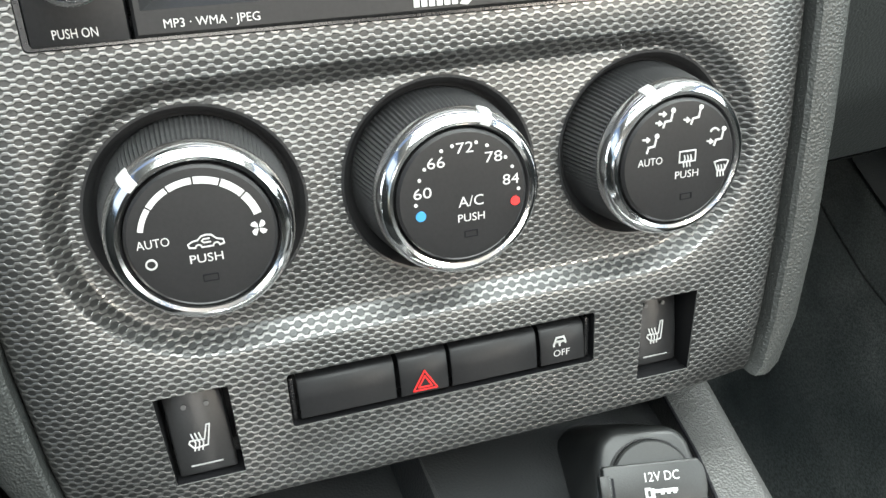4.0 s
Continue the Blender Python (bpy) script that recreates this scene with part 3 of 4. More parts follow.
LROWS = (0.2177, 0.2032, 0.1875, 0.1714, 0.1542)
LEFT_KEYS = ((("OPEN", -0.0954, -0.0875, 0.2108), ("CLOSE", -0.0960, -0.0866, 0.2078)), (("SEEK", -0.0949, -0.0871, 0.1928),), (("SEEK", -0.0951, -0.0869, 0.1789),), (("RADIO", -0.0959, -0.0859, 0.1632), ("MEDIA", -0.0960, -0.0858, 0.1598)))
for i, lines in enumerate(LEFT_KEYS):
    k = key(-0.1030, -0.0792, LROWS[i + 1], LROWS[i])
    for w, x0, x1, y0 in lines:
        spell(w, x0, x1, y0, 0.0025, "white", k, 0.0016)
    if i in (1, 2):
        sgn, ty = (1, 0.1963) if i == 1 else (-1, 0.1780)
        tri = [(-0.0930, ty), (-0.0886, ty), (-0.0908, ty + sgn * 0.0014)]
        part("arrow", prism(tri if sgn > 0 else tri[::-1], 0.0014, 0.0017), "white", k, smooth=False)
    if i < 3:
        part("key_ridge", rbox(0.0124, 0.0017, 0.0046, 0.0008, 3, (-0.0914, LROWS[i + 1], 0.0014)), "gloss", unit)
volume_plate = key(-0.1030, -0.0792, 0.1190, 0.1542)
spell("VOLUME", -0.0965, -0.0868, 0.1484, 0.0022, "white", volume_plate, 0.0016)
spell("PUSH ON", -0.0972, -0.0867, 0.1211, 0.0024, "white", volume_plate, 0.0016)
RROWS = (0.2177, 0.2027, 0.1869, 0.1710, 0.1548, 0.1380)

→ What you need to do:
Except for the pictures, print the data above exactly.

→ Solution for this exercise:
4.0 s
Continue the Blender Python (bpy) script that recreates this scene with part 3 of 4. More parts follow.
LROWS = (0.2177, 0.2032, 0.1875, 0.1714, 0.1542)
LEFT_KEYS = ((("OPEN", -0.0954, -0.0875, 0.2108), ("CLOSE", -0.0960, -0.0866, 0.2078)), (("SEEK", -0.0949, -0.0871, 0.1928),), (("SEEK", -0.0951, -0.0869, 0.1789),), (("RADIO", -0.0959, -0.0859, 0.1632), ("MEDIA", -0.0960, -0.0858, 0.1598)))
for i, lines in enumerate(LEFT_KEYS):
    k = key(-0.1030, -0.0792, LROWS[i + 1], LROWS[i])
    for w, x0, x1, y0 in lines:
        spell(w, x0, x1, y0, 0.0025, "white", k, 0.0016)
    if i in (1, 2):
        sgn, ty = (1, 0.1963) if i == 1 else (-1, 0.1780)
        tri = [(-0.0930, ty), (-0.0886, ty), (-0.0908, ty + sgn * 0.0014)]
        part("arrow", prism(tri if sgn > 0 else tri[::-1], 0.0014, 0.0017), "white", k, smooth=False)
    if i < 3:
        part("key_ridge", rbox(0.0124, 0.0017, 0.0046, 0.0008, 3, (-0.0914, LROWS[i + 1], 0.0014)), "gloss", unit)
volume_plate = key(-0.1030, -0.0792, 0.1190, 0.1542)
spell("VOLUME", -0.0965, -0.0868, 0.1484, 0.0022, "white", volume_plate, 0.0016)
spell("PUSH ON", -0.0972, -0.0867, 0.1211, 0.0024, "white", volume_plate, 0.0016)
RROWS = (0.2177, 0.2027, 0.1869, 0.1710, 0.1548, 0.1380)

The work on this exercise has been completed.